A RESTORATION project which failed to win enough television votes for a massive grant is just one step away from reaching its £7m target.

Cheshire County Council will donate up to £100,000 to help restore the Lion Salt Works at Northwich.

The donation is one of the last pieces of the financial jigsaw needed to create a working industrial museum and major visitor attraction.

It will ensure a further conditional grant of £400,000 from the North West Development Agency and looks likely to ensure a date to start work of 2008/9.

Last year the Heritage Lottery Fund awarded a grant of nearly £5m.

The works featured in the BBC series Restoration in 2004 but failed to win the viewers' vote for a multi-million-pound grant, losing out to Victoria Baths in Manchester.

Dating from the mid 18th century, the Lion Salt works is the last open pan salt refining works in the Weaver Valley. It is an official Ancient Monument and a site of national industrial archaeological importance.

It stands on the banks of the Trent and Mersey Canal

Coun Nora Dolphin said: "It is an important part of our local heritage and of the history of the national salt industry.
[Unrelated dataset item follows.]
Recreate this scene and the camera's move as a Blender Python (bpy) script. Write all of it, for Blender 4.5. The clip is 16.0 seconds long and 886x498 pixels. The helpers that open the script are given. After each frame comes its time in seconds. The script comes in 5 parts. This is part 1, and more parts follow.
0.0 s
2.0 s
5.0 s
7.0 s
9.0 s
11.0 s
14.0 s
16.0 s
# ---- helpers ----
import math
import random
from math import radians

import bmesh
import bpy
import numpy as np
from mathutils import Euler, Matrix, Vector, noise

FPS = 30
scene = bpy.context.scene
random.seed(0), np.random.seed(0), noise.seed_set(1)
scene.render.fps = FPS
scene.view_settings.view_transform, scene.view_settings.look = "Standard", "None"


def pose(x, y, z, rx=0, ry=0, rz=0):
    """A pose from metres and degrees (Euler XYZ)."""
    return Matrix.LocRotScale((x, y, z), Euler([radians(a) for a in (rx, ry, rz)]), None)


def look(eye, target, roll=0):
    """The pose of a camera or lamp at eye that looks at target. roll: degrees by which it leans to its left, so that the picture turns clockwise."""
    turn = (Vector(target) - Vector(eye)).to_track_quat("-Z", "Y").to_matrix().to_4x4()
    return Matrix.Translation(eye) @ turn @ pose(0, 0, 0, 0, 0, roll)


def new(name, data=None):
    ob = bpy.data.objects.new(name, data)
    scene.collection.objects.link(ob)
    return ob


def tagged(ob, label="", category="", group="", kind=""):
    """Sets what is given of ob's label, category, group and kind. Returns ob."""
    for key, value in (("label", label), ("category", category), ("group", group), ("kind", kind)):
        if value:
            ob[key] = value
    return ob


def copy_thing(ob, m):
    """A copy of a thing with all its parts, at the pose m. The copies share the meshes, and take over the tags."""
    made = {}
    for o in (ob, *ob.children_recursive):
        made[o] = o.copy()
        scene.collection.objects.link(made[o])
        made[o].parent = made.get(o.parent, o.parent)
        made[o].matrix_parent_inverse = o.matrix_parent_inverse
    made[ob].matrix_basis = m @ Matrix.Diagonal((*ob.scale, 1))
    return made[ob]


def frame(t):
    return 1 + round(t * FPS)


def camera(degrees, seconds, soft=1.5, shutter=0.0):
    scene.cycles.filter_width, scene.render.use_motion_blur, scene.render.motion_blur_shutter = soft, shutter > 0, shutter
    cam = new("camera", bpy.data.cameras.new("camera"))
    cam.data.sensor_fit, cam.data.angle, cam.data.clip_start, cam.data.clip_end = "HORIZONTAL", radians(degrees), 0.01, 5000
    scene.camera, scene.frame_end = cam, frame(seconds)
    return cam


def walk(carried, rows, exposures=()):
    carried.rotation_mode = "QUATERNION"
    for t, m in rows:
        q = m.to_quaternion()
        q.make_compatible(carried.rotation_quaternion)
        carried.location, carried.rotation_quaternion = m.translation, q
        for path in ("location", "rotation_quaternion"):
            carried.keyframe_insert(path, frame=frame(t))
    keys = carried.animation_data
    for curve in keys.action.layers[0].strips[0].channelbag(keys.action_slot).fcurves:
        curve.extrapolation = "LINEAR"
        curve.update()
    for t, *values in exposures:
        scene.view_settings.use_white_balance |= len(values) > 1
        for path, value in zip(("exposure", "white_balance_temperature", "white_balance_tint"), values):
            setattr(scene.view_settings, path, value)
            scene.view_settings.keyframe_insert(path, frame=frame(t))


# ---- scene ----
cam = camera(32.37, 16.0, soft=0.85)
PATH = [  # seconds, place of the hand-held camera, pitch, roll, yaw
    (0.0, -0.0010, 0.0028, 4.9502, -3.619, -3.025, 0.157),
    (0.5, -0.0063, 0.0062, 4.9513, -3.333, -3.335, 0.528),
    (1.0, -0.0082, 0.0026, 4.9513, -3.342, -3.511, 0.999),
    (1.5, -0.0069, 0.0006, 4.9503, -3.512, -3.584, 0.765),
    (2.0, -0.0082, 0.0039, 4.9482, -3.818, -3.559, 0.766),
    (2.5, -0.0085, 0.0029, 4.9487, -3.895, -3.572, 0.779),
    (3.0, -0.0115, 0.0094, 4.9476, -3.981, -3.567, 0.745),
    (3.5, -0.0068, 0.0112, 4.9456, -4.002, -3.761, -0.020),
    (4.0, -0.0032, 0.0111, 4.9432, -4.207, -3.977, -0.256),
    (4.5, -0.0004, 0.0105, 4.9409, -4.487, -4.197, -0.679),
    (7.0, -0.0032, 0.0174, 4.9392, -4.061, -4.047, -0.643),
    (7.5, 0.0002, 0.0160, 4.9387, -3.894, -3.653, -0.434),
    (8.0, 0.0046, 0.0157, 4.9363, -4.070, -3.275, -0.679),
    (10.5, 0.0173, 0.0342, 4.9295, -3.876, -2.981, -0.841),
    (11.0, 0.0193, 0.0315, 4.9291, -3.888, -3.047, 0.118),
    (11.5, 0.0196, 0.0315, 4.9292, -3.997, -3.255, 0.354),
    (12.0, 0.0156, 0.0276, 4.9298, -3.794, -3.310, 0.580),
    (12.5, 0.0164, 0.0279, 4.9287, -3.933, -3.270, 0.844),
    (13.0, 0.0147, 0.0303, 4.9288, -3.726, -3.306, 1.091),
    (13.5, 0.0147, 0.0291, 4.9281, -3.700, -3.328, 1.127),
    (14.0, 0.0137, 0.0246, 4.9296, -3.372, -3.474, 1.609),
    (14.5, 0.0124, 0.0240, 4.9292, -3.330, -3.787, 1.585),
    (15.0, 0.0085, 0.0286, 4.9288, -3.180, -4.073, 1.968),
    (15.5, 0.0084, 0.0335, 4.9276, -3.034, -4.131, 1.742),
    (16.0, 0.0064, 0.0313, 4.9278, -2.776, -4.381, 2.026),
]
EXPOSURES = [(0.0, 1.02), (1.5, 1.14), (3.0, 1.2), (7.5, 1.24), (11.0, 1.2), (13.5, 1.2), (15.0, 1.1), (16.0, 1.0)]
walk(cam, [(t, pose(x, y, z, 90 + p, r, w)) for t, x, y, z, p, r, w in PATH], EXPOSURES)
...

I am delighted that we have been able to support the project.

"Hopefully, this money and the further NWDA funding it unlocks will ensure the preservation of a historic monument of local and national importance and create a visitor centre which will add a new dimension to local tourism."
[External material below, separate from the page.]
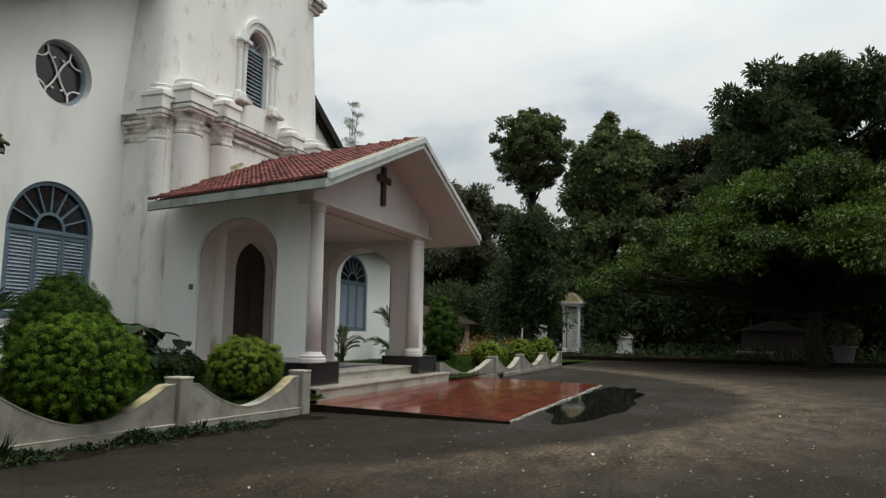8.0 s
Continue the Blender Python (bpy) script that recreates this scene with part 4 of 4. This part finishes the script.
slim = []
for i in range(70):
    z = 1 - 2 * (i + 0.5) / 70
    q, a_ = math.sqrt(1 - z * z), i * 2.39996
    k = RNG.uniform(0.55, 1.04)
    slim.append((2.7 * q * math.cos(a_) * k, 2.7 * q * math.sin(a_) * k, 15.0 + 3.1 * z * k, RNG.uniform(0.38, 0.72), 0.8))
slim += [(0.6, 0.2, 11.2, 0.6, 0.9), (-0.5, 0.4, 11.8, 0.6, 0.9), (0.2, -0.5, 10.3, 0.45, 0.9), (0.0, 0.0, 12.8, 0.8, 0.9), (0.1, 0.0, 14.6, 0.9, 0.9)]
tree("slender_tree", at_bearing(76.0, 52), 18.2, 0.24, slim, LEAF_MID, "tall slender tree with an airy rounded crown", 0.22, 900, wide=0.6)
tree("dense_tree", at_bearing(82.3, 50), 16.4, 0.4, [*masses(64, 3.7, 3.6, 4.0, 14.6, 0.7, 1.4, 0.85, 0.55), (-0.2, 0.3, 15.6, 0.75, 1.0), (0.1, 0.0, 16.3, 0.5, 1.1), (1.2, -1.6, 14.9, 0.8, 0.9)], LEAF_MID, "tall dense broad-leaved tree", 0.33, 620, wide=0.65)
tree("dark_tree", at_bearing(75.9, 43), 8.6, 0.3, masses(38, 2.0, 2.0, 2.2, 7.9, 0.8, 1.4, 0.9, 0.4), LEAF_DARK, "dark rounded tree before taller ones", 0.26, 520)
tree("spreading_tree", at_bearing(96.6, 33), 9.0, 0.35, [*masses(175, 8.6, 8.2, 3.6, 7.4, 0.7, 1.5, 0.34, 0.55), *masses(30, 9.4, 9.0, 3.4, 4.6, 0.6, 1.1, 0.3, 0.9)], LEAF_BRIGHT, "wide spreading bright green tree over the yard", 0.17, 900, wide=0.45)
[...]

Mike Cooksley of the Weaver Valley Management Board said: "I am delighted that the county council, together with others, is supporting the restoration of the Lion Salt Works, this will be a key site for the promotion of the Weaver Valley's unique salt heritage.

"The resulting visitor attraction will add greatly to the cluster of facilities developing around Northwich, making the town an essential part of the Weaver Valley Initiative and helping drive forward the rapidly expanding visitor economy of the area and the county."
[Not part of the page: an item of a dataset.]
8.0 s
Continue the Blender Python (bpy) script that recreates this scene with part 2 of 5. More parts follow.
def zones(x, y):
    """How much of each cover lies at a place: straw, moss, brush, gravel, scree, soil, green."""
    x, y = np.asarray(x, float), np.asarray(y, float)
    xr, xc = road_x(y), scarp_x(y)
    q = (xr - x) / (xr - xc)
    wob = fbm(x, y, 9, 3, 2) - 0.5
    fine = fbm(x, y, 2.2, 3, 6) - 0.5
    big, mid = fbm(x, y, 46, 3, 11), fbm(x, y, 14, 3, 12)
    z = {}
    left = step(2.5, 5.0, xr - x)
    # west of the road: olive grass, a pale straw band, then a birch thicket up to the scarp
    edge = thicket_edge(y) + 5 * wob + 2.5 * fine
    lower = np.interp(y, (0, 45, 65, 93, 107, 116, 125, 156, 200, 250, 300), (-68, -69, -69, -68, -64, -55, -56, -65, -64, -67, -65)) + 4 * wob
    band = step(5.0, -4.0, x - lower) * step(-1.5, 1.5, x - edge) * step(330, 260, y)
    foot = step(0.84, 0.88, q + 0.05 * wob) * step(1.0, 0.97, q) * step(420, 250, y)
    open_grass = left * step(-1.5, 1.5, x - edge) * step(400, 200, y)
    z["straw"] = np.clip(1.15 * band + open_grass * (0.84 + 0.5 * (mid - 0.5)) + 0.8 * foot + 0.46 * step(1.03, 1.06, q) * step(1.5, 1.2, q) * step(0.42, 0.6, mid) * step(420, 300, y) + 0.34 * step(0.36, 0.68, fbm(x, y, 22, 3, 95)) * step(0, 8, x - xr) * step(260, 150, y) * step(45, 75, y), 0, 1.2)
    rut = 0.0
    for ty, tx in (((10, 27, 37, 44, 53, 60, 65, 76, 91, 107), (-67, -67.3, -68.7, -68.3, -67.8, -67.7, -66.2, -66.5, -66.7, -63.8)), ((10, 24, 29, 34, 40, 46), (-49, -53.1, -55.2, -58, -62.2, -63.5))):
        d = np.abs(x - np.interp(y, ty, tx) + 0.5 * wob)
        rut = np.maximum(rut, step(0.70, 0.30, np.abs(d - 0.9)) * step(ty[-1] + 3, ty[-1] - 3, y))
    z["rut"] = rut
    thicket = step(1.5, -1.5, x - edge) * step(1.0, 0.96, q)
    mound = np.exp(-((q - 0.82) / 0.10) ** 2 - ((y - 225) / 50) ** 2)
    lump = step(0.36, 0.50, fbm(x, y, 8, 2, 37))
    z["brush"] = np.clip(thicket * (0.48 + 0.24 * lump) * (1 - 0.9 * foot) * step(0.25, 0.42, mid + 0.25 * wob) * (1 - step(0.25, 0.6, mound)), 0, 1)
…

Visitors would be given hands-on experience of salt production carried out on the site by the Thompson family for five generations since it was established in 1894.

One feature of the works will be to demonstrate the making of different grades of salt, from coarse fishery salt to fine examples and block salt, as well as developing skills to make salt in replica Iron Age ceramic salt pans.

The site is one of only three open-pan salt works left in Europe.